Или в области критики. Все три, ныне самые видные, направления в ней: эстетическое — понимая его как анализ со стороны формы, художественных приемов, психологическое— установление связи между личностью творца и его творением, и философское— все они у нас в русской литературе если не прямо восходят к нему, как к своему родоначальнику, то, во всяком случае, находят в Мережковском одного из самых ярких, самых талантливых своих представителей. Казалось бы, вот где настоящая его сфера, вот где он полностью воплощается. Но ведь современная критика, помимо всего прочего, ставит себе в большую заслугу и даже чуть ли не в главную «изгнание торгующих из храма», устранение, при оценке художественного произведения, публицистики и связанной с ней тенденциозности; а в этом отношении кто еще так грешен, как Мережковский! Тут пасуют перед ним все старые критики далекого доброго времени; тут он гораздо хуже, развязнее, чем самый завзятый, закоренелый общественник, чем даже Писарев или Скабичевский. В том, что иные из современных «толкователей» хозяйничают в художественной литературе слишком «свободно», подходят к ней, как к некой бесформенной массе, из которой каждый волен лепить любую фигуру по своему образу и подобию, в этом, не подлежит сомнению, очень большая доля вины Мережковского. Но такой же он, в большей или меньшей степени, и в области философии, богословия, социологии, политики. Словом, всюду и везде: свой и чужой, пытливый и небрежный, кропотливо-добросовестный и дилетантски легкомысленный — все вместе и одновременно.
В этом одном уже огромное, почти неодолимое затруднение для исследователя. Ибо не обязывает ли оно к сугубой осторожности, не заставляет ли часто перемещать центр тяжести от «мое» писателя к его «я», от продуктов его творчества к индивидуальным особенностям самого творца? Делается необходимым уловить некую равнодействующую как бы двух различных правд: одной — объективной, «формальной», для Мережковского подчас суровой, обязывающей считаться с ним, как с работником в той или иной области, в каждой в отдельности судить его строго по его делам; а другой — внутренней: «не по закону», так сказать, «а по милости» той самой правды, которая должна открыться нам, когда вчувствуемся в него, войдем целиком в его мир, уловим его индивидуальность во всей ее неразложимой сущности.
Нам бы так и хотелось: дать вполне беспристрастный очерк деятельности Мережковского в связи с его личностью; именно постичь его как особую индивидуальность с определенным психическим укладом, в зависимости от которого только и могут быть объяснены как положительные, так и отрицательные стороны его писаний.
Если бы Мережковский писал только в прозе, было бы очень трудно уловить его облик. Ведь никто так не хочет, никто так не умеет прятать свою душу от взоров читателя, как он.
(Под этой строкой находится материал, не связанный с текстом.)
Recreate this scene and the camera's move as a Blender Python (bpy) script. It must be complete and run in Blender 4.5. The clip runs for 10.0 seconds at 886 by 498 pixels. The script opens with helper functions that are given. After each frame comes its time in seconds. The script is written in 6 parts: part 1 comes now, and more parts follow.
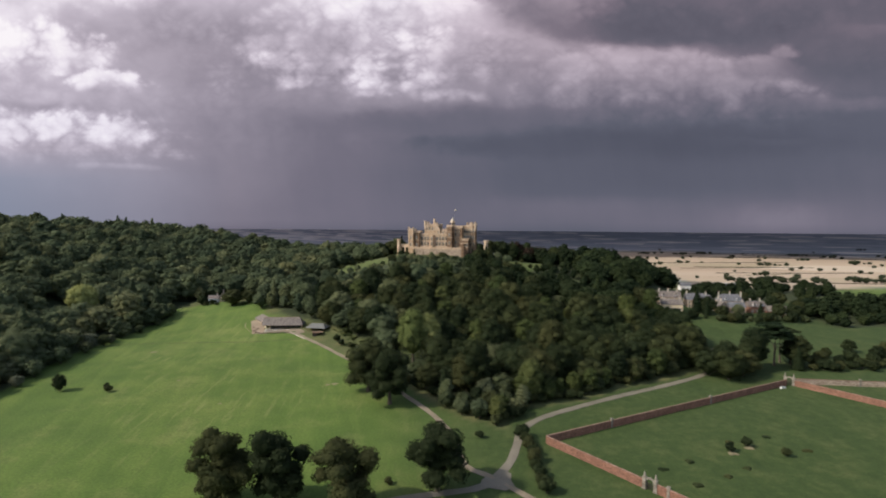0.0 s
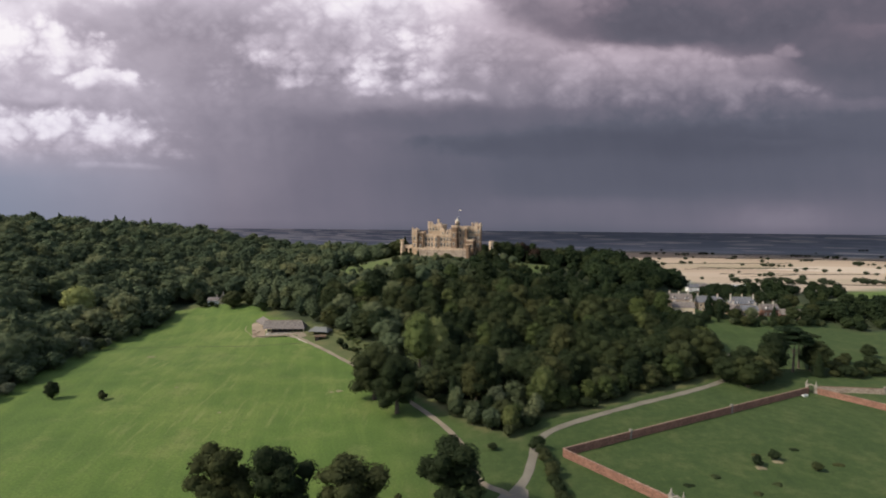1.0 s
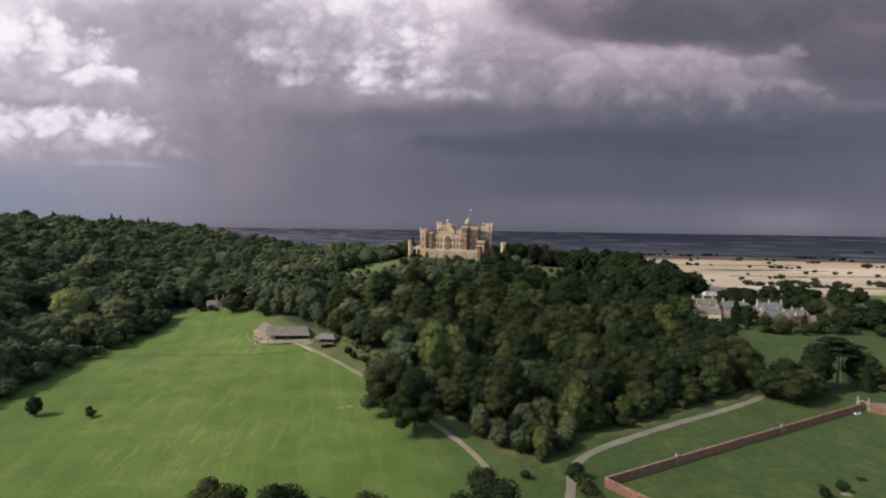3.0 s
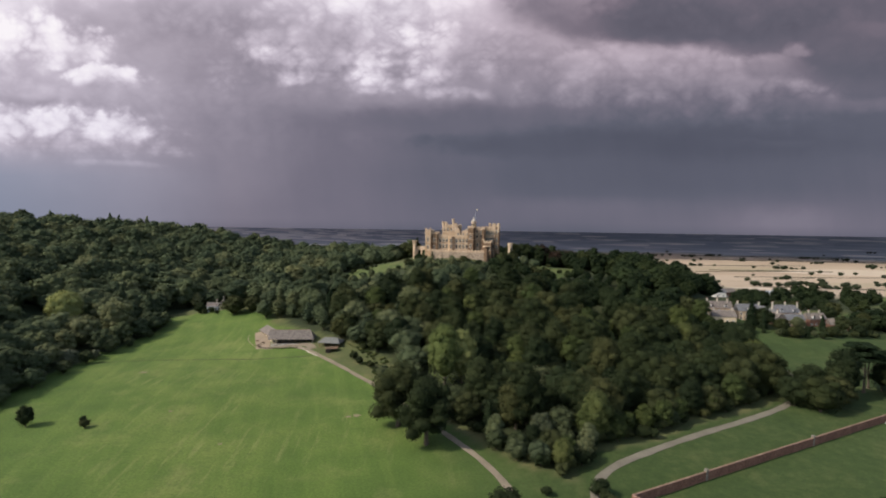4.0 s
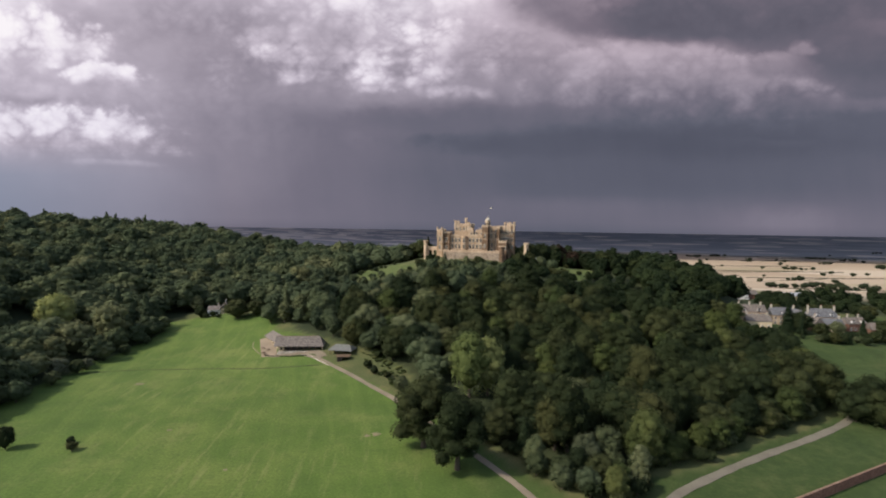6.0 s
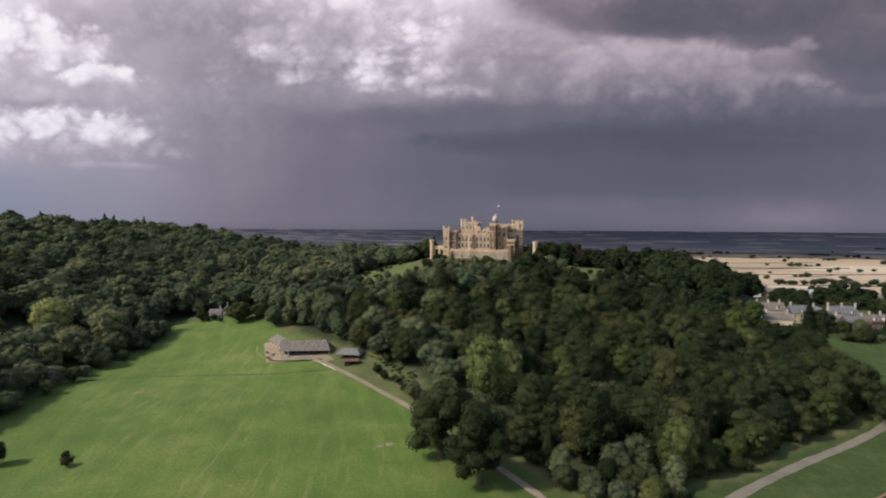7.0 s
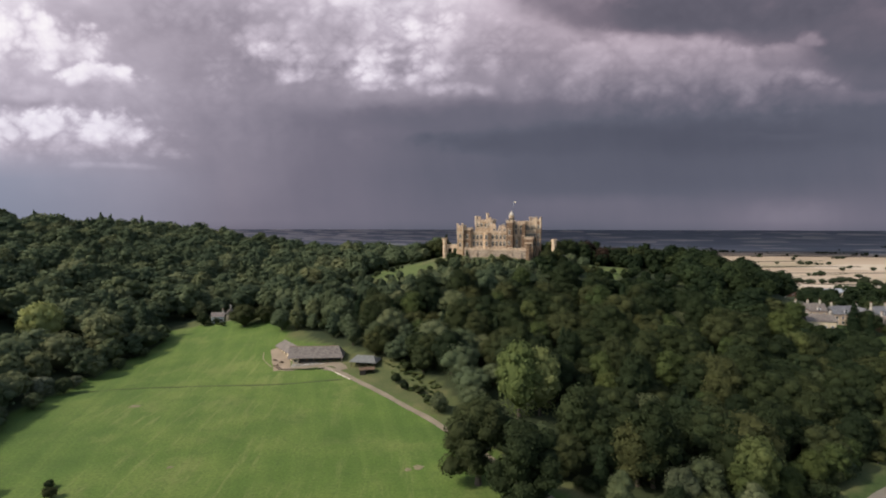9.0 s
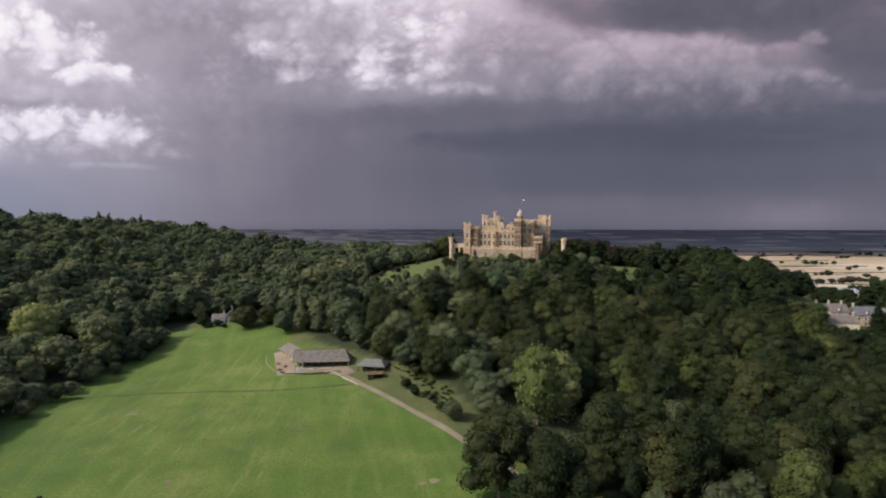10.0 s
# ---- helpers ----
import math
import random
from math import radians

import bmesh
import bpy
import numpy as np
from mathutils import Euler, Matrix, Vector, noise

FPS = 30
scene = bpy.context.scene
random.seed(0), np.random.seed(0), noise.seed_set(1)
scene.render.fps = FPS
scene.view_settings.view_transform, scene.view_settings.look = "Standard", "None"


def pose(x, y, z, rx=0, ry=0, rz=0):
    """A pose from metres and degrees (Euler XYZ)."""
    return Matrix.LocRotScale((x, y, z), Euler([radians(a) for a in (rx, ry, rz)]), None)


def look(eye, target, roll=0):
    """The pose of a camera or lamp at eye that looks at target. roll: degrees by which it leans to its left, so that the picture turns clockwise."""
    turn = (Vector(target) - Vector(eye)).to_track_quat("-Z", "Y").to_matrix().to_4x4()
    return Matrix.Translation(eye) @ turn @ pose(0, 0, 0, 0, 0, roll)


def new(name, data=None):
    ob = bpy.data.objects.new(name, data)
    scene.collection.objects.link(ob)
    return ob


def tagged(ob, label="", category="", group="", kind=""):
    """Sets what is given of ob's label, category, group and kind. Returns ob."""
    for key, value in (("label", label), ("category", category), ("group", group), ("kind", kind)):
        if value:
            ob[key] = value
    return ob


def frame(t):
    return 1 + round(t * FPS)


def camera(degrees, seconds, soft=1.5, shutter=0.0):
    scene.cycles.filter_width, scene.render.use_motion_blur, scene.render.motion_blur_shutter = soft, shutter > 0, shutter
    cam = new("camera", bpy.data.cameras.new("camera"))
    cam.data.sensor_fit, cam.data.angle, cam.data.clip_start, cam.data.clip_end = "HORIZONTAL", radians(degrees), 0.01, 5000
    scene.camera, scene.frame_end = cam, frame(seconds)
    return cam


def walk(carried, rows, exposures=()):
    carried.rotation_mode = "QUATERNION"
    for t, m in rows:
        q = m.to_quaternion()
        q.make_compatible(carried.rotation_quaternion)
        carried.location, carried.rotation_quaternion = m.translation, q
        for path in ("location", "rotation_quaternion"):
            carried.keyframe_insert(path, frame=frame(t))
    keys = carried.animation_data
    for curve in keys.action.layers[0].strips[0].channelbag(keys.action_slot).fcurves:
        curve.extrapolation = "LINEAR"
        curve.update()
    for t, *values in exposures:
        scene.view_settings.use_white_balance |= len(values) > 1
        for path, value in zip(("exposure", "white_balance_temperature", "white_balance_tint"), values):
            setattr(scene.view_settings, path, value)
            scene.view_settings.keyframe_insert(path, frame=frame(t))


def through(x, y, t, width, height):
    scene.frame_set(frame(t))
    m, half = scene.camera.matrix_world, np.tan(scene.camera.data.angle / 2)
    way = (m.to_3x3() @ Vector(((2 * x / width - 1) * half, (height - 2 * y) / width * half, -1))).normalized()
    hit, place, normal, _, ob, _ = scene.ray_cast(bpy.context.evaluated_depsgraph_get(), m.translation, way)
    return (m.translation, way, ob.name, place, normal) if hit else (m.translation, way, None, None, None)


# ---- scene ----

В большинстве случаев, когда речь его течет ровно и спокойно и его блестящий стиль имеет свой обычный характер — он искусно отделан, тонко отчеканен и немного холоден, — добираться тогда до ощущений Мережковского, провидеть мир его эмоций кажется почти невозможным. Когда же наталкиваешься в писаниях Мережковского на сильные патетические места — вот как будто нарастает его волнение, достигает величайших своих размеров, тон делается уже явно пророческим, перед вами обнажаются как бы самые сокровенные чаяния человеческой души, — то как раз в этот самый возвышенный момент вдруг вас пронзит сомнение: да так ли это, доподлинное ли здесь отражение внутренних переживаний, не нарочно ли волнуется, не позирует ли он? Есть у Мережковского какой-то необыкновенный дар отрицательной, что ли, убедительности, отсутствует у него что-то очень нужное, самое главное, без чего писатель никогда не добьется доверия. И сомнение невольно сопровождает вас до самого конца и все время мешает подойти к нему ближе.
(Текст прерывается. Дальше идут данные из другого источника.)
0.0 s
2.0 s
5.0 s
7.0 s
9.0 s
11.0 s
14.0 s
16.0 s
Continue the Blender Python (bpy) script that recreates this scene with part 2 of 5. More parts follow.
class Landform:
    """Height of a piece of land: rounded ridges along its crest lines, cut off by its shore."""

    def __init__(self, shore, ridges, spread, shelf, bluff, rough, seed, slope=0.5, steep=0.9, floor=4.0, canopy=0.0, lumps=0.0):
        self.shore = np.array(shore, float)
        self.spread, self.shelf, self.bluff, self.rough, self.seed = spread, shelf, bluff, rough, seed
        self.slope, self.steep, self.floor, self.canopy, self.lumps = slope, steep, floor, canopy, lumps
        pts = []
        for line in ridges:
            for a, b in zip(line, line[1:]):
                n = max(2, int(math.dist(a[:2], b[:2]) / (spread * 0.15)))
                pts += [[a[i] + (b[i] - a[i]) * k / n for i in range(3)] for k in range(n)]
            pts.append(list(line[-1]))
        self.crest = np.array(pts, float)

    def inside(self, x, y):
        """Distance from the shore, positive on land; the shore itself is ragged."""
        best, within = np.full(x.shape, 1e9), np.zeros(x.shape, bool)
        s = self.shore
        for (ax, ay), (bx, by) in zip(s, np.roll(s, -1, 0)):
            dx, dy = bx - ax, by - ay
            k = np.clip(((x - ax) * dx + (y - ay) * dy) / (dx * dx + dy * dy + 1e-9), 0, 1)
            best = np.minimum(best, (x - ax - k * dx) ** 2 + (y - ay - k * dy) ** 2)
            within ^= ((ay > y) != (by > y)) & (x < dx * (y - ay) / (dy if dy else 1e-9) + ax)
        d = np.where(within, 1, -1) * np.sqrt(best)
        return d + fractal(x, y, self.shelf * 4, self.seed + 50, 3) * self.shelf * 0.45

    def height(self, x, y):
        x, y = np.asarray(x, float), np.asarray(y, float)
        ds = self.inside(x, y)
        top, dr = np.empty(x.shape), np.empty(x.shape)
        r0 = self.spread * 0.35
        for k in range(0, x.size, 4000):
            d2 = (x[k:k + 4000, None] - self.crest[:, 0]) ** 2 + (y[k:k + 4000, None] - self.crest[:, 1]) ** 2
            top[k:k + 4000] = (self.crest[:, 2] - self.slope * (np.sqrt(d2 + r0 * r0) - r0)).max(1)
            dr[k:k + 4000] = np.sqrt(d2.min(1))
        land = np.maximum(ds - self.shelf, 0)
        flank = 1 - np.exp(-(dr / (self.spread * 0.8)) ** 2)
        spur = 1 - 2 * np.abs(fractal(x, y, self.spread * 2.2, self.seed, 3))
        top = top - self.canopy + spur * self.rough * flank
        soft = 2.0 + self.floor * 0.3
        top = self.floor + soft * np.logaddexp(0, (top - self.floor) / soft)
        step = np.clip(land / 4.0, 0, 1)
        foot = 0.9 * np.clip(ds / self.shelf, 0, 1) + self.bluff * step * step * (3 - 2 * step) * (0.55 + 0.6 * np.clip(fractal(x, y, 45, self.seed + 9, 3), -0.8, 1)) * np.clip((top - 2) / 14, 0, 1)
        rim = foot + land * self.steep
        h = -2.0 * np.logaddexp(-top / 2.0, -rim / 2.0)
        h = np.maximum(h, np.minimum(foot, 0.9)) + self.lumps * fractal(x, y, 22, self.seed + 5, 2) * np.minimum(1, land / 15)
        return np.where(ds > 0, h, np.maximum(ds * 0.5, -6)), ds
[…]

Правда, уронит Мережковский невзначай какую-нибудь фразу вроде той, которую мы привели выше: «Выход из подполья, преодоление одиночества — такова задача». Или вот следующую: «Это бессилие желать и любить, соединенное с неутолимой жаждой свободы и простоты, истощение самых родников жизни, окаменение сердца есть не что иное, как знакомая нам болезнь культуры, проклятие людей, слишком далеко отошедших от природы». И сразу эти признания покажутся вам глубоко искренними, и потом сами, без всякого усилия с вашей стороны, каждый раз вспоминаются, когда вы думаете о Мережковском в целом. Но слишком редки эти мгновения невольной откровенности, слишком случайны эти вскользь брошенные слова. Еще защищены они обыкновенно и впереди и позади целым рядом самых холодных, блестящих фраз.
Единственная область, которая выдает Мережковского с головой, — это лирика. В ней именно, в ее мотивах, в ее формах, и обнажается его мироощущение, — та самая основа, почва, на которой выросло его многообразное, чрезвычайно осложненное творчество.